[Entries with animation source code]
* * * * *

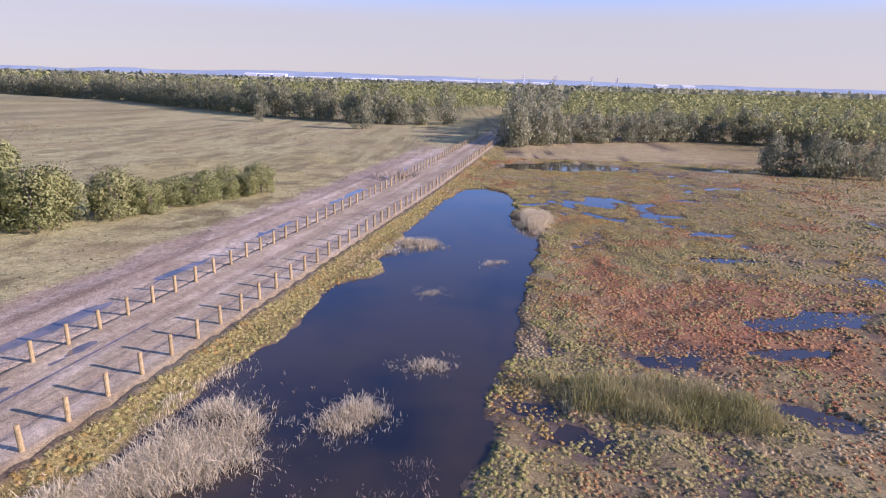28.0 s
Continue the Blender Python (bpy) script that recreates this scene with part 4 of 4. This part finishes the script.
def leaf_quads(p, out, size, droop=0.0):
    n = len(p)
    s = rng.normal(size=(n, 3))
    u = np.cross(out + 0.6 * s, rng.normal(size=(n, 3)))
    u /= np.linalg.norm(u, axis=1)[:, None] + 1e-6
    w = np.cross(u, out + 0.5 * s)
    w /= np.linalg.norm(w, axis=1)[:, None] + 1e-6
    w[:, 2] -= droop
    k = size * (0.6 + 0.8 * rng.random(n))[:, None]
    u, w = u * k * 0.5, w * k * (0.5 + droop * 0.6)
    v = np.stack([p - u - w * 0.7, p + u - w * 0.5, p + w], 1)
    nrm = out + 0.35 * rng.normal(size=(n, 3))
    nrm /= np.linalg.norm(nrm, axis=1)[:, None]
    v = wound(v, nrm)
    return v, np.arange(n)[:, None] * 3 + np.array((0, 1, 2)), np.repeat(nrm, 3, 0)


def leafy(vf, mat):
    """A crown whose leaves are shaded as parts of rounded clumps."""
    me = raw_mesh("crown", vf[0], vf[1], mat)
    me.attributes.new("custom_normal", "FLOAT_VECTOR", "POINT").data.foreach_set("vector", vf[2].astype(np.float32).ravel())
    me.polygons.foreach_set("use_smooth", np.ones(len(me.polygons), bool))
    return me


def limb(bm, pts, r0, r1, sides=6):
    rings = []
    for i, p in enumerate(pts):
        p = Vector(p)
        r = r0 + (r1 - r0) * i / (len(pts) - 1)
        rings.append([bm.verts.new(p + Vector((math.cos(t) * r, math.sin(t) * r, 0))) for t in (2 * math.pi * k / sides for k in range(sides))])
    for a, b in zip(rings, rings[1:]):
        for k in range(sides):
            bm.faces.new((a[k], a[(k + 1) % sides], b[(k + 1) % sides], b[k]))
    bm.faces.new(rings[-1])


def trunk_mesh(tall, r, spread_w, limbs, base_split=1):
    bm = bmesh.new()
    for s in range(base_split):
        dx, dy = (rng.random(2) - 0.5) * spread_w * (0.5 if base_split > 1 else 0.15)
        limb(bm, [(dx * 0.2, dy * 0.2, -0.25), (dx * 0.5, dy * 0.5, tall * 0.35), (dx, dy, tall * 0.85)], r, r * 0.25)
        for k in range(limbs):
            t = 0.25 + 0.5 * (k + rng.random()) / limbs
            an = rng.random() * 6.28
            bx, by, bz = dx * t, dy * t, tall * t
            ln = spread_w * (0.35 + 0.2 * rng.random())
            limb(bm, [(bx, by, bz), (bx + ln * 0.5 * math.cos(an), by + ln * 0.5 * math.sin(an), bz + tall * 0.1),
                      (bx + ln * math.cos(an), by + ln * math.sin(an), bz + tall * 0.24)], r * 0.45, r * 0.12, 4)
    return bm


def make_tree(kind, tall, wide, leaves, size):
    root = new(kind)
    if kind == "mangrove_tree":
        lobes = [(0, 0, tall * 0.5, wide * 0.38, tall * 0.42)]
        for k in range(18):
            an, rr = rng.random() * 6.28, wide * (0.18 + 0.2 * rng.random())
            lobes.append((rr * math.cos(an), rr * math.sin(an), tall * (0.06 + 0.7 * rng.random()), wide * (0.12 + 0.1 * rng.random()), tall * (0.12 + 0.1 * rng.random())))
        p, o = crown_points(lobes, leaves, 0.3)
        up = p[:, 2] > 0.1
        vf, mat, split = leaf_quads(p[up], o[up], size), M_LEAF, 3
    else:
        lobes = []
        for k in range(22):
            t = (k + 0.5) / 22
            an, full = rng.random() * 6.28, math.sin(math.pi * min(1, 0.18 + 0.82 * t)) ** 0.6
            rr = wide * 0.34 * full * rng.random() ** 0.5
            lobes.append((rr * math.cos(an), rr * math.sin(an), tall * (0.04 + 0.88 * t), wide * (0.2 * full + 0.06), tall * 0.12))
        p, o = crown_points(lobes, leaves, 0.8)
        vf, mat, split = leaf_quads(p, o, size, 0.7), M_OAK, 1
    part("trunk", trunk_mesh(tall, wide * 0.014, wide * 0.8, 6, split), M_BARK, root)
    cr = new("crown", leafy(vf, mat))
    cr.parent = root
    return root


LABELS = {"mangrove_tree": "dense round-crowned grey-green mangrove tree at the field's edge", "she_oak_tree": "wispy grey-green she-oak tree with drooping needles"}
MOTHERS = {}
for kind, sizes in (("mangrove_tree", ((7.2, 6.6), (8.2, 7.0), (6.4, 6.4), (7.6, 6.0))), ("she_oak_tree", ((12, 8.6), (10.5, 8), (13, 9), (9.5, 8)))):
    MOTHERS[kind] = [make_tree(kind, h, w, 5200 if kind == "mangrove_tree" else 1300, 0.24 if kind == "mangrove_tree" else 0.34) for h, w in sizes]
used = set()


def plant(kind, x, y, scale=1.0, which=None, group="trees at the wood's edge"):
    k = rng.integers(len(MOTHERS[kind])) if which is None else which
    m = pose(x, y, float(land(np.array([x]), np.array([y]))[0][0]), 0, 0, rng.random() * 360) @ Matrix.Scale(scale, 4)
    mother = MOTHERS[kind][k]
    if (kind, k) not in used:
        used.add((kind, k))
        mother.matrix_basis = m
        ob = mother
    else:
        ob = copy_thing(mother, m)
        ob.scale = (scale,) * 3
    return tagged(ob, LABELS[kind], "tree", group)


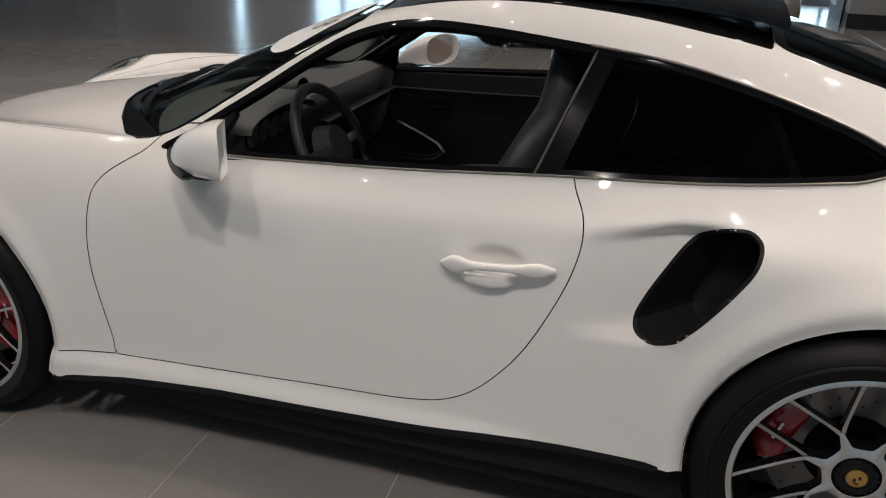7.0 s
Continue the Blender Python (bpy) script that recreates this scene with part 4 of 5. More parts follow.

* * * * *

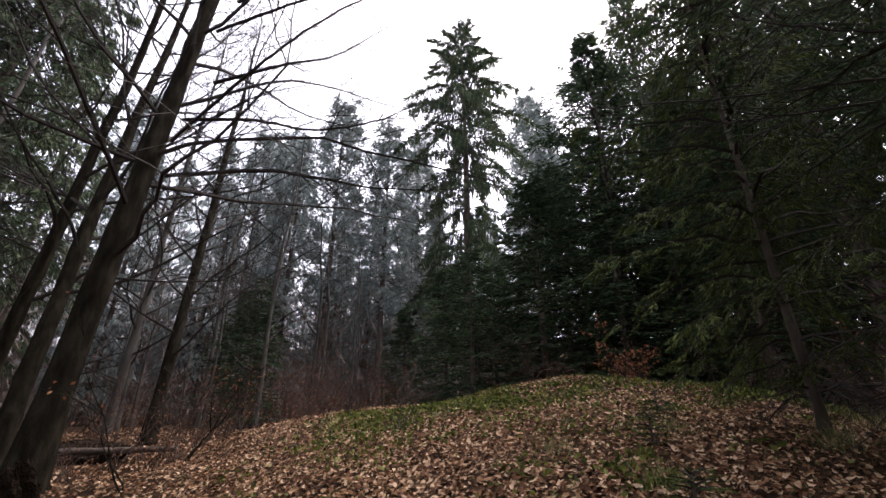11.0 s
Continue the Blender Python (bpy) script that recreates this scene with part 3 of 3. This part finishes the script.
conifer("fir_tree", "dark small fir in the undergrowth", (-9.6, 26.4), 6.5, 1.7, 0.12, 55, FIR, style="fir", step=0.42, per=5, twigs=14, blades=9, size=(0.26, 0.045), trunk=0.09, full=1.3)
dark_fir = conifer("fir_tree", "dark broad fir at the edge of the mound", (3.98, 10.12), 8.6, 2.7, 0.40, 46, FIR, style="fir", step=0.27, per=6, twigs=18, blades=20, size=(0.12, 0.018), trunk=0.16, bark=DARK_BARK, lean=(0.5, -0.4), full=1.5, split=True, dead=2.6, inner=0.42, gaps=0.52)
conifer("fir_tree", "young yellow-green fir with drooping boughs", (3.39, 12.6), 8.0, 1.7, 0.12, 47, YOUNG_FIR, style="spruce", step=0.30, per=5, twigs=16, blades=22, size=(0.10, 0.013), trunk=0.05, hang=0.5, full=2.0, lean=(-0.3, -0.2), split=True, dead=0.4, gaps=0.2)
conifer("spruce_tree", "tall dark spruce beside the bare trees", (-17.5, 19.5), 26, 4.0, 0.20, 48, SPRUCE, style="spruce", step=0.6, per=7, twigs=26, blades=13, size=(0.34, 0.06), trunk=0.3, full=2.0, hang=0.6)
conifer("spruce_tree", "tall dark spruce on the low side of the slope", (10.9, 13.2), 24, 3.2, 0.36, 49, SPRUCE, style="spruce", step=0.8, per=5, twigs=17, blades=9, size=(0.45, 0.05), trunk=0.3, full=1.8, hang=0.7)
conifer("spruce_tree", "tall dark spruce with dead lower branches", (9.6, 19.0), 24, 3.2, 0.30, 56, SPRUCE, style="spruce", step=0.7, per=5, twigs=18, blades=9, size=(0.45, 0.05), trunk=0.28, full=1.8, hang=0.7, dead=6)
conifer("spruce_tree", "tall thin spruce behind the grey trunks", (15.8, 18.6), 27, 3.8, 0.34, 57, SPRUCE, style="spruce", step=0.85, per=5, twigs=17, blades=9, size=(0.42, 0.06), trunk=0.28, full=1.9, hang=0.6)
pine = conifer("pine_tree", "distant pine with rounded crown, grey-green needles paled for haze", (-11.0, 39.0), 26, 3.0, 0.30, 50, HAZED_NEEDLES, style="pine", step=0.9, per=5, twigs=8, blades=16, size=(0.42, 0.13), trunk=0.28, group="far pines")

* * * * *

#### STATED TASK
Find every line in the records that has the string "recreates", then state how many there are and nothing else.

#### TASK ANSWER
3